#### [EXERCISE TASK]
Single out each line with the word "that" and copy it.
▬▬▬▬▬▬▬▬▬▬
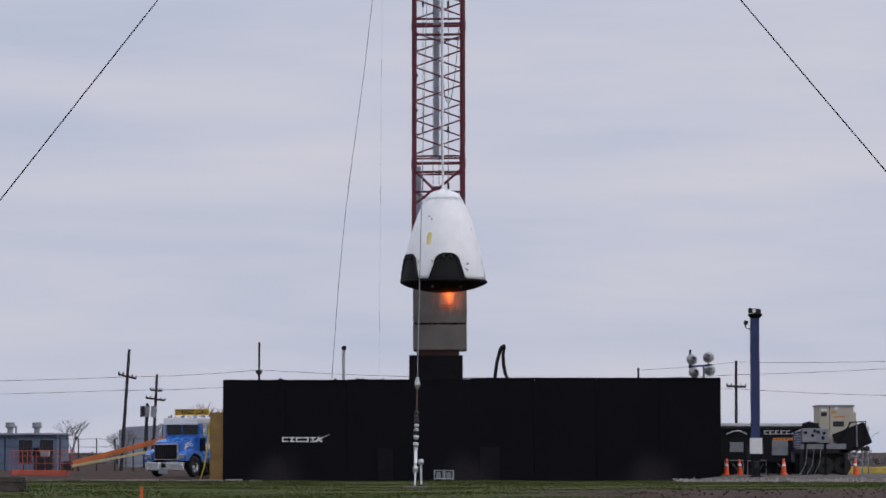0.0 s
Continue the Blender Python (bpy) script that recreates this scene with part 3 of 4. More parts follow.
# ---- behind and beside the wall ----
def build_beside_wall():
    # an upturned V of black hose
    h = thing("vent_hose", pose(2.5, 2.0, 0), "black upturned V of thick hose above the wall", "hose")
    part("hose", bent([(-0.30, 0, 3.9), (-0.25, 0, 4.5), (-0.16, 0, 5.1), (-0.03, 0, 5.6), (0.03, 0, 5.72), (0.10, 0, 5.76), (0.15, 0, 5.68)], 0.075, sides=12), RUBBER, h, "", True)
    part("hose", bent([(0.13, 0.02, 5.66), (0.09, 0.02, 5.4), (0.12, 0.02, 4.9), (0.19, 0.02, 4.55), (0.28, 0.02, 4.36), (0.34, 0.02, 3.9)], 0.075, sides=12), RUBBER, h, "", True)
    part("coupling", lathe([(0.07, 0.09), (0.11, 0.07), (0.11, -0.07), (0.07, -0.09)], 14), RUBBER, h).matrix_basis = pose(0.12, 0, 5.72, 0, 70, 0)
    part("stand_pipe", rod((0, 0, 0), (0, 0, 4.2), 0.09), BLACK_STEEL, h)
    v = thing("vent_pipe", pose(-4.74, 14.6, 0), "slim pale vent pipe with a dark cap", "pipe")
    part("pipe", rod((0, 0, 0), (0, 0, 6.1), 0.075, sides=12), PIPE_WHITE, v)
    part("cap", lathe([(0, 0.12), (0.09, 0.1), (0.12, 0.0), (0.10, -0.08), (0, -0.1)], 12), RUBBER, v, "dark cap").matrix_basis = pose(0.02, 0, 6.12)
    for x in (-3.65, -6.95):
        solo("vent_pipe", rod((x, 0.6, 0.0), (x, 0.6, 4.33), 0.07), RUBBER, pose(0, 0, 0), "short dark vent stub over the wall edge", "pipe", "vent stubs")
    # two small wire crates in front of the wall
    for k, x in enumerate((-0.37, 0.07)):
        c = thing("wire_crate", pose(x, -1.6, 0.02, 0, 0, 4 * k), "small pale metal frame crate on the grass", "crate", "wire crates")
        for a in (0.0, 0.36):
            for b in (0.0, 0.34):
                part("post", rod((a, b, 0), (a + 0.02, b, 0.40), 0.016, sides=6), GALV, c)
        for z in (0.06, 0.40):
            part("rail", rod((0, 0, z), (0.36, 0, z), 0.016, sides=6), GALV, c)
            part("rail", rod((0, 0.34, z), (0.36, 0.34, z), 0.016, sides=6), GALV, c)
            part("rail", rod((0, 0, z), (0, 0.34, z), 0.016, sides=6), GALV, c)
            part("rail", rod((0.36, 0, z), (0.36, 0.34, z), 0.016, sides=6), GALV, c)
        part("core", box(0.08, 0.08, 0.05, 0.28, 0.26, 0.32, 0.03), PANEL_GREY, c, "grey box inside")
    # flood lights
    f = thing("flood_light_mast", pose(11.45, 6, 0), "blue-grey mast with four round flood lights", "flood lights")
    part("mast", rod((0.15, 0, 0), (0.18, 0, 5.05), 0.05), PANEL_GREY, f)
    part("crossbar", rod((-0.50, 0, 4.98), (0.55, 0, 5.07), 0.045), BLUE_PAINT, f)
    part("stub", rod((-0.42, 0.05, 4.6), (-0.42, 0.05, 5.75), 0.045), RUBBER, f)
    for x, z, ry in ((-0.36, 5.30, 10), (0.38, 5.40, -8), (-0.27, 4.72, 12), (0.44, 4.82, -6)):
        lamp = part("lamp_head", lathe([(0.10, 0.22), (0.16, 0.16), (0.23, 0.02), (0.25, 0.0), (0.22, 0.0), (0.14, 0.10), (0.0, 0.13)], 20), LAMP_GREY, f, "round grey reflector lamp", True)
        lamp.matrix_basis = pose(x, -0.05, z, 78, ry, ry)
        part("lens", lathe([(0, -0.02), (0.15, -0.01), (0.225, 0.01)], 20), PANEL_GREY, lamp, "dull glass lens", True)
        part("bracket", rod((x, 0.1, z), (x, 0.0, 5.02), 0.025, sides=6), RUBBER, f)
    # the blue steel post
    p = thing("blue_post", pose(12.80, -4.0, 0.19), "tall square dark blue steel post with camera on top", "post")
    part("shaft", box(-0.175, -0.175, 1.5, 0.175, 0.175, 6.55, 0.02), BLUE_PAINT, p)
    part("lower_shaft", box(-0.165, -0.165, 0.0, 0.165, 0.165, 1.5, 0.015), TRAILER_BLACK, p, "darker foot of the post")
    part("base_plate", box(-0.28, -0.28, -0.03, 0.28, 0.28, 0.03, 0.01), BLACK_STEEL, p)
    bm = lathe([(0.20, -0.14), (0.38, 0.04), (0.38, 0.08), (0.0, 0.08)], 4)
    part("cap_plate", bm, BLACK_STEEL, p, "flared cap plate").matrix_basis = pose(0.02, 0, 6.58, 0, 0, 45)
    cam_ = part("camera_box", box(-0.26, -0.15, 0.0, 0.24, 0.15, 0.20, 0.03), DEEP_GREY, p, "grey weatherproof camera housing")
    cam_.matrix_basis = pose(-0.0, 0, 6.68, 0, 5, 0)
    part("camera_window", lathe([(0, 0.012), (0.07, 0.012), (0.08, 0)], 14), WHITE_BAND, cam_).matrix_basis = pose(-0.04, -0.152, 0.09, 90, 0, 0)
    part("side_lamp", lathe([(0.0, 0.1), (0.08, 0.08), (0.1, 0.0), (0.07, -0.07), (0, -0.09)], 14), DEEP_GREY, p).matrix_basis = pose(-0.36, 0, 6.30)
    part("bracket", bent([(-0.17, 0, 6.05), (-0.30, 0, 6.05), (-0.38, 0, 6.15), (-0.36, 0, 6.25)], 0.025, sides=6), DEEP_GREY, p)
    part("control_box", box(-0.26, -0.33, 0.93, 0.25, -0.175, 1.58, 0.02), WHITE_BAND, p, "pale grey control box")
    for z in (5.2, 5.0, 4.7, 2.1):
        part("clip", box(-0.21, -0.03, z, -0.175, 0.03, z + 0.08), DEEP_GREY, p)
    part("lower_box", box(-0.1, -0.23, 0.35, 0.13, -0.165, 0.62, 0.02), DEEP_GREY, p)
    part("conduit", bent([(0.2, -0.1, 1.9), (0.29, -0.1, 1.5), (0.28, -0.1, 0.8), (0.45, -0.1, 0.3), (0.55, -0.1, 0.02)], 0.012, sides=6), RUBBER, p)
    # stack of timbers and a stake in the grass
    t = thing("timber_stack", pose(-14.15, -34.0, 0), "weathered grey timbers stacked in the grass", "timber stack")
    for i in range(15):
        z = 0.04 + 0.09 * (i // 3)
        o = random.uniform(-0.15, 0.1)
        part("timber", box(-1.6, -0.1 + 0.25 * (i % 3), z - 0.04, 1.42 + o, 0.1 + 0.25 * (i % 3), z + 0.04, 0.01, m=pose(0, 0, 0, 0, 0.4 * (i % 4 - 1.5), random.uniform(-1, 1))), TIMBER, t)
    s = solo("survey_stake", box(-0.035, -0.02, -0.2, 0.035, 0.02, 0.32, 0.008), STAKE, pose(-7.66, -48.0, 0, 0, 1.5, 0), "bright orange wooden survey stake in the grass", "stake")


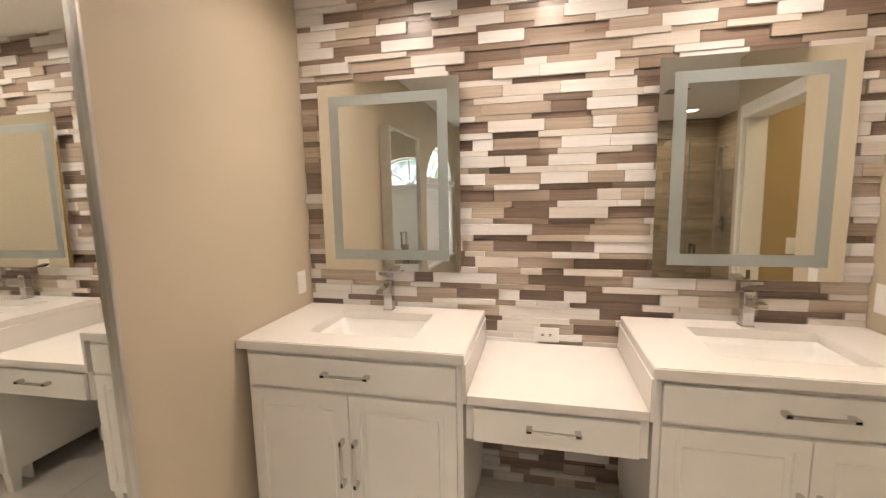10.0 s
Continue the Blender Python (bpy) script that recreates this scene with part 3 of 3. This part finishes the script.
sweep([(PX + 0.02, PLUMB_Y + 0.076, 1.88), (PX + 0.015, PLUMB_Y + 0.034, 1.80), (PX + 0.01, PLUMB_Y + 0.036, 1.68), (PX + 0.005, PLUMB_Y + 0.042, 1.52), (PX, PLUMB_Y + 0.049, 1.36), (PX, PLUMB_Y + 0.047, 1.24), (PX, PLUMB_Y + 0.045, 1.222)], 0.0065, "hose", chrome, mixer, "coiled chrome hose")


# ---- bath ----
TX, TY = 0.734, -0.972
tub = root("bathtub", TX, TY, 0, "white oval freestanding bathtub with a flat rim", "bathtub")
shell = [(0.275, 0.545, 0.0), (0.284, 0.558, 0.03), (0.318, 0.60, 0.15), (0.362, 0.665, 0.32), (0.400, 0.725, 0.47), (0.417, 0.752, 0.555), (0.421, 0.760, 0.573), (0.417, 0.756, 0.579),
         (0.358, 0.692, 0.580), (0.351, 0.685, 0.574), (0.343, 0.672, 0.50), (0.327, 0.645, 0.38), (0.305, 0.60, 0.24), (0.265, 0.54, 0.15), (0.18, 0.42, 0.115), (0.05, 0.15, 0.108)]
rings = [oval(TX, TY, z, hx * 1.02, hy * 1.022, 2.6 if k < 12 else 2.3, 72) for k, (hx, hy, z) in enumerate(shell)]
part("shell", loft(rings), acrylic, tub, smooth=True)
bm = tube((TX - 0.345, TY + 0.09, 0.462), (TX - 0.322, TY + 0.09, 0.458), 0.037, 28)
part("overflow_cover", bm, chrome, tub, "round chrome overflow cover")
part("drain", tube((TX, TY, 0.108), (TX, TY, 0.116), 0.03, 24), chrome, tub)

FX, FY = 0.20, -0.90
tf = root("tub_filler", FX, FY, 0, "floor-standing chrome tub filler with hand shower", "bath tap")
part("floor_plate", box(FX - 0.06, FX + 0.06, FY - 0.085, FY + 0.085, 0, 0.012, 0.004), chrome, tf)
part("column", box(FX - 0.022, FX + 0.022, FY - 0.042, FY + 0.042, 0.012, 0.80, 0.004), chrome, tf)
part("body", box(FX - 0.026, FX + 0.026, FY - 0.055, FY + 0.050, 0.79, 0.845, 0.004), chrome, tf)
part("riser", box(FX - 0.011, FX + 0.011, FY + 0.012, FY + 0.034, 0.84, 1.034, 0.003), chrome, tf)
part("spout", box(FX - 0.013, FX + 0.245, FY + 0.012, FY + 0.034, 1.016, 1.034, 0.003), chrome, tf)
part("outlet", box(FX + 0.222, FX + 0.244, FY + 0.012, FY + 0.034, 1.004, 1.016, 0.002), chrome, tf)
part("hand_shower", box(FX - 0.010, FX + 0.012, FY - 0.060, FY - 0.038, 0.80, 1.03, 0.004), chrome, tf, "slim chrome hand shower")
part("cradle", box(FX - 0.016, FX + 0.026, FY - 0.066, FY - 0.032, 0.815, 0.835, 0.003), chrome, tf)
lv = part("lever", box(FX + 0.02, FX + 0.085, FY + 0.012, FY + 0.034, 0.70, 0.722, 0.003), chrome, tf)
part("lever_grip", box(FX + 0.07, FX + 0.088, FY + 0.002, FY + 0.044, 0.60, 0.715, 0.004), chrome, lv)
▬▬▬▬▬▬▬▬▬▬
#### [RESPONSE TO THIS TASK]
Continue the Blender Python (bpy) script that recreates this scene with part 3 of 4. More parts follow.
Continue the Blender Python (bpy) script that recreates this scene with part 3 of 3. This part finishes the script.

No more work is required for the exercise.